Unheard Complaints To Managers


A coworker left a note telling me to “just quit.” I contacted 2 or 3 managers, but no-one took it seriously. Now I’m in trouble for calling a coworker an idiot, and its being blown up, way out of proportion. How do I get them to look at my complaints without being called an attention addict?


Wrongfully Accused


Dear Wrongfully Accused:

First you say that you reported that a coworker sent you a note telling you to “just quit” and that your complaint about that to managers was not taken seriously. Next you say that you called a coworker an idiot and how is it “being blown up, way out of proportion.” That demeaning label you called a coworker, you think is being taken too seriously. And you sign this your question to us as “Wrongfully Accused.” Obviously, you don’t get along well with one or more of your coworkers. Whose fault is that? Yours or theirs? Or your managers? From here, there is no way to know the answer to that question, but it is clear that you think of yourself as a victim. To not mince words, I think, the odds are that you must be in part at fault as well as could be a coworker and that you will continue to have trouble with a coworker and with your managers. Moreover, forget about getting an answer to your question: “How do I get them to look at my complaints without being called an attention addict?” Forget about the old saying “a squeaking wheel gets the oil.” You need to quit squeaking and seeing yourself as wrongfully accused. You need to focus on doing what you are hired to do and no doubt that includes working cooperatively with coworkers. I’m sure that reading what I’ve just written does not make you happy. Probably you are thinking that workplace doctor doesn’t understand. He doesn’t know what is like to work where I do. He’s a full of it as are my idiot coworker and whoever sent the note to “just quit.” He doesn’t see how they are blowing my name calling out of proportion! Have I predicted your reaction to this advice correctly? My advice isn’t to completely forget what has happened, but it is to make it right. Rather than seeing yourself as wrongfully accused, apologize to your coworker for calling him/her an idiot. Take time-out to determine how you might work together in ways that do not bug each other. Talk through who should do what and how you might help each other.

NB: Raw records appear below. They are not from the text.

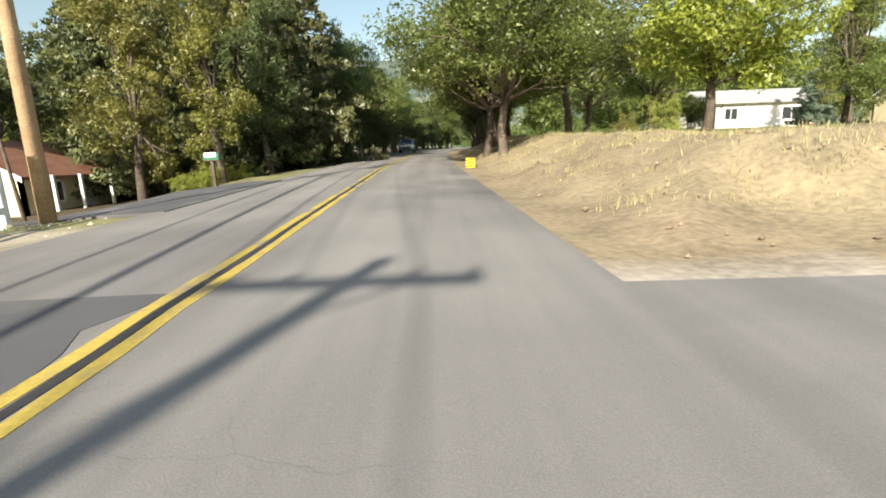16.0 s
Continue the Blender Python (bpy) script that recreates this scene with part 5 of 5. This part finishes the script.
# ---- roadside things ----
def mailbox(x, y, turn, body, label, flag=True):
    ob = base("mailbox", spot(x, y, turn), label, "mailbox")
    part("post", boxed(-0.055, 0.055, -0.055, 0.055, -0.25, 0.95), BARK, ob)
    part("shelf", boxed(-0.28, 0.28, -0.11, 0.11, 0.93, 0.97, bevel=0.004), BARK, ob)
    bm = bmesh.new()
    prof = [(-0.1, 0.0), (0.1, 0.0)] + [(0.1 * math.cos(math.pi * i / 8), 0.13 + 0.1 * math.sin(math.pi * i / 8)) for i in range(9)]
    rings = [[bm.verts.new((e, p, 0.97 + z)) for p, z in prof] for e in (-0.26, 0.26)]
    for i in range(len(prof)):
        j = (i + 1) % len(prof)
        bm.faces.new((rings[0][i], rings[0][j], rings[1][j], rings[1][i]))
    bm.faces.new(rings[0][::-1])
    bm.faces.new(rings[1])
    bmesh.ops.recalc_face_normals(bm, faces=bm.faces)
    b = part("box", bm, body, ob)
    part("door", boxed(0.262, 0.272, -0.09, 0.09, 0.98, 1.19, bevel=0.003), body, b)
    if flag:
        part("flag", boxed(-0.02, 0.16, -0.115, -0.105, 1.14, 1.2, bevel=0.002), RED_PAINT, b)
    return ob


mailbox(-7.0, 215.2, 0, IRON, "dark mailbox on a thick brown wooden post")
mailbox(-8.2, 123.5, 0, SIGN_GREEN, "green mailbox on a thin post under the trees")
mailbox(-9.9, 281.0, 0, SIGN_GREEN, "green mailbox with a white plate above the hedge", False)
thing("white_plate", boxed(-0.2, 0.2, -0.01, 0.01, 0.0, 0.16, bevel=0.004), WHITE, "white plate fixed on a green mailbox", "plate", m=pose(-9.9, 280.87, ground_z(-9.9, 281) + 1.05))


def wheelie_bin(x, y, material, label):
    ob = base("wheelie_bin", spot(x, y, 100), label, "bin", "bins by the house")
    bm = boxed(-0.28, 0.28, -0.3, 0.3, 0.06, 0.98)
    for v in bm.verts:
        if v.co.z < 0.5:
            v.co.x *= 0.82
            v.co.y *= 0.82
    part("body", bm, material, ob)
    part("lid", boxed(-0.31, 0.31, -0.34, 0.33, 0.985, 1.06, bevel=0.02), material, ob)
    for s in (-0.24, 0.24):
        part("wheel", tube_bm([(s - 0.03, 0.27, 0.1), (s + 0.03, 0.27, 0.1)], [0.1, 0.1], 12), TYRE, ob)
    return ob


wheelie_bin(-17.8, 228.4, BIN_BLUE, "blue wheelie bin beside the grey house")
wheelie_bin(-17.3, 229.3, BIN_GREY, "dark grey wheelie bin beside a blue one")
flag = base("flagpole", spot(-16.6, 231.5), "thin white flagpole on the lawn", "flagpole")
part("pole", tube_bm([(0, 0, -0.2), (0, 0, 5.6)], [0.045, 0.03], 8), WHITE, flag)
part("ball", tube_bm([(0, 0, 5.6), (0, 0, 5.66), (0, 0, 5.72)], [0.03, 0.06, 0.02], 8), WHITE, flag)
cart = base("garden_cart", spot(8.4, 228.2), "small red wooden cart on the grass", "cart")
part("tray", boxed(-0.45, 0.45, -0.25, 0.25, 0.25, 0.5), RED_PAINT, cart)
for s in (-0.3, 0.3):
    part("wheel", tube_bm([(s, -0.3, 0.18), (s, -0.26, 0.18)], [0.18, 0.18], 12), TYRE, cart)
sign = base("street_sign", spot(5.3, 270.6), "teal street sign on a white post at the side road", "street sign")
part("post", tube_bm([(0, 0, -0.3), (0, 0, 2.35)], [0.045, 0.04], 8), WHITE, sign)
face = part("sign_face", boxed(-0.42, 0.42, -0.012, 0.012, 2.15, 2.38, bevel=0.004), SIGN_TEAL, sign, "teal sign face")
part("writing_bar", boxed(-0.32, 0.32, -0.016, -0.0125, 2.23, 2.31, bevel=0.0), WHITE, face)
stick = base("fallen_branch", spot(4.6, 269.8), "dark forked branch standing in the bank", "branch")
part("limb", tube_bm([(0, 0, -0.1), (0.05, 0, 0.5), (0.12, 0.05, 0.95)], [0.05, 0.04, 0.02], 7), BARK, stick)
part("limb", tube_bm([(0.05, 0, 0.5), (-0.3, 0.1, 0.8)], [0.035, 0.015], 6), BARK, stick)
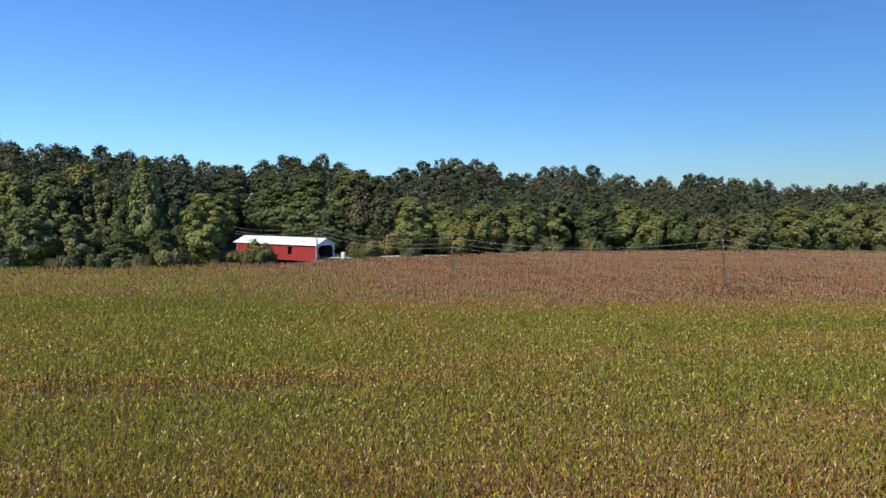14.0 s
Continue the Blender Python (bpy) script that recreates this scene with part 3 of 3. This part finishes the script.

The same goes for the relationship with your boss. Quit complaining about your complaints not being taken seriously. Rather be a can-go guy or gal, one who takes assignments seriously and who make suggestions about how to do the job better and quicker. Be one who sees ways to cut waste, wasted supplies, wasted energy, and wasted time. Do that and your managers will see you as one who adds value rather than as one who doesn’t get along with coworkers.

Does this make any sense? Is it possible for you to change yourself in ways that you see yourself and the way others see you? I don’t know, but would like to have you tell me once you think through what I’ve sent you. Tell me how my closing sentence might apply to you and your workplace: Working together with hands, head, and heart takes and makes big WEGOS.